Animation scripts

>>>

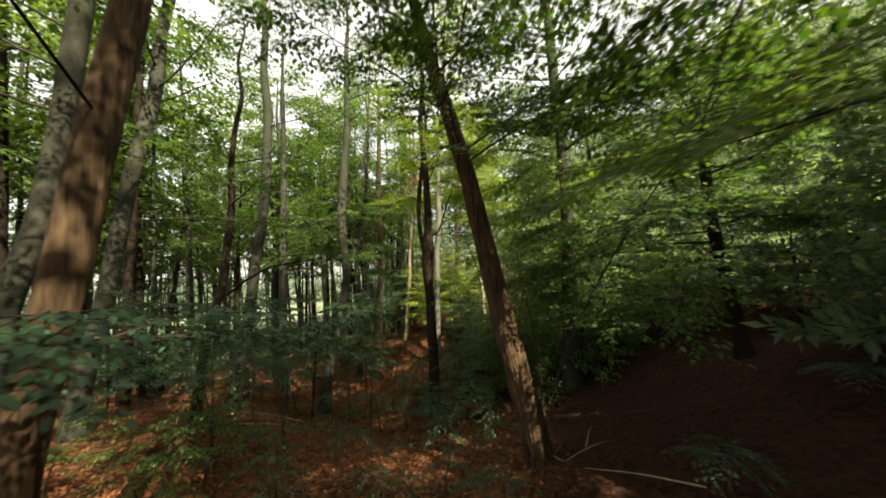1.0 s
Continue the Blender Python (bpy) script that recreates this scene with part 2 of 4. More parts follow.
def mesh_from(name, verts, faces_flat, sizes, smooth=False):
    """A mesh from flat arrays: vertices (n, 3), loop indices, and the corners of each face."""
    me = bpy.data.meshes.new(name)
    verts = np.ascontiguousarray(verts, np.float32)
    me.vertices.add(len(verts))
    me.vertices.foreach_set("co", verts.ravel())
    me.loops.add(len(faces_flat))
    me.loops.foreach_set("vertex_index", np.ascontiguousarray(faces_flat, np.int32))
    sizes = np.asarray(sizes, np.int32)
    me.polygons.add(len(sizes))
    me.polygons.foreach_set("loop_start", np.concatenate([[0], np.cumsum(sizes)[:-1]]).astype(np.int32))
    if smooth:
        me.polygons.foreach_set("use_smooth", np.ones(len(sizes), bool))
    me.update(calc_edges=True)
    return me


def part(name, me, mat, parent=None, label="", kind=""):
    ob = new(name, me)
    me.materials.clear()
    me.materials.append(mat)
    ob.parent = parent
    return tagged(ob, label=label, kind=kind)


def grid_axis(lo, hi, fine_lo, fine_hi, step):
    inner = np.arange(fine_lo, fine_hi + 1e-6, step)
    out_hi = fine_hi + (hi - fine_hi) * (np.linspace(0, 1, 30)[1:]) ** 2.2
    out_lo = fine_lo + (lo - fine_lo) * (np.linspace(0, 1, 30)[1:]) ** 2.2
    return np.concatenate([out_lo[::-1], inner, out_hi])


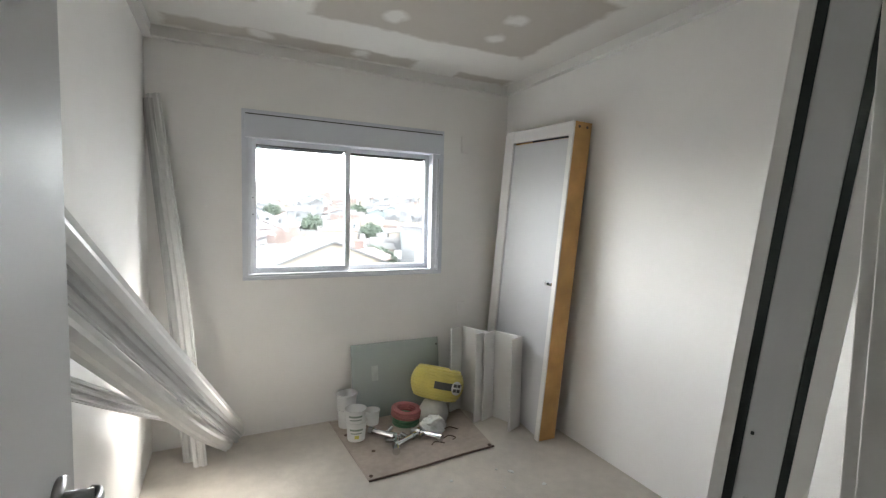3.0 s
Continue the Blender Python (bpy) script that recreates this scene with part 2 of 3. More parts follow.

<<<

### Problem to work on
Repeat every record precisely. Any picture among them stays out of the copy.

### Answer in full
1.0 s
Continue the Blender Python (bpy) script that recreates this scene with part 2 of 4. More parts follow.
def mesh_from(name, verts, faces_flat, sizes, smooth=False):
    """A mesh from flat arrays: vertices (n, 3), loop indices, and the corners of each face."""
    me = bpy.data.meshes.new(name)
    verts = np.ascontiguousarray(verts, np.float32)
    me.vertices.add(len(verts))
    me.vertices.foreach_set("co", verts.ravel())
    me.loops.add(len(faces_flat))
    me.loops.foreach_set("vertex_index", np.ascontiguousarray(faces_flat, np.int32))
    sizes = np.asarray(sizes, np.int32)
    me.polygons.add(len(sizes))
    me.polygons.foreach_set("loop_start", np.concatenate([[0], np.cumsum(sizes)[:-1]]).astype(np.int32))
    if smooth:
        me.polygons.foreach_set("use_smooth", np.ones(len(sizes), bool))
    me.update(calc_edges=True)
    return me


def part(name, me, mat, parent=None, label="", kind=""):
    ob = new(name, me)
    me.materials.clear()
    me.materials.append(mat)
    ob.parent = parent
    return tagged(ob, label=label, kind=kind)


def grid_axis(lo, hi, fine_lo, fine_hi, step):
    inner = np.arange(fine_lo, fine_hi + 1e-6, step)
    out_hi = fine_hi + (hi - fine_hi) * (np.linspace(0, 1, 30)[1:]) ** 2.2
    out_lo = fine_lo + (lo - fine_lo) * (np.linspace(0, 1, 30)[1:]) ** 2.2
    return np.concatenate([out_lo[::-1], inner, out_hi])


3.0 s
Continue the Blender Python (bpy) script that recreates this scene with part 2 of 3. More parts follow.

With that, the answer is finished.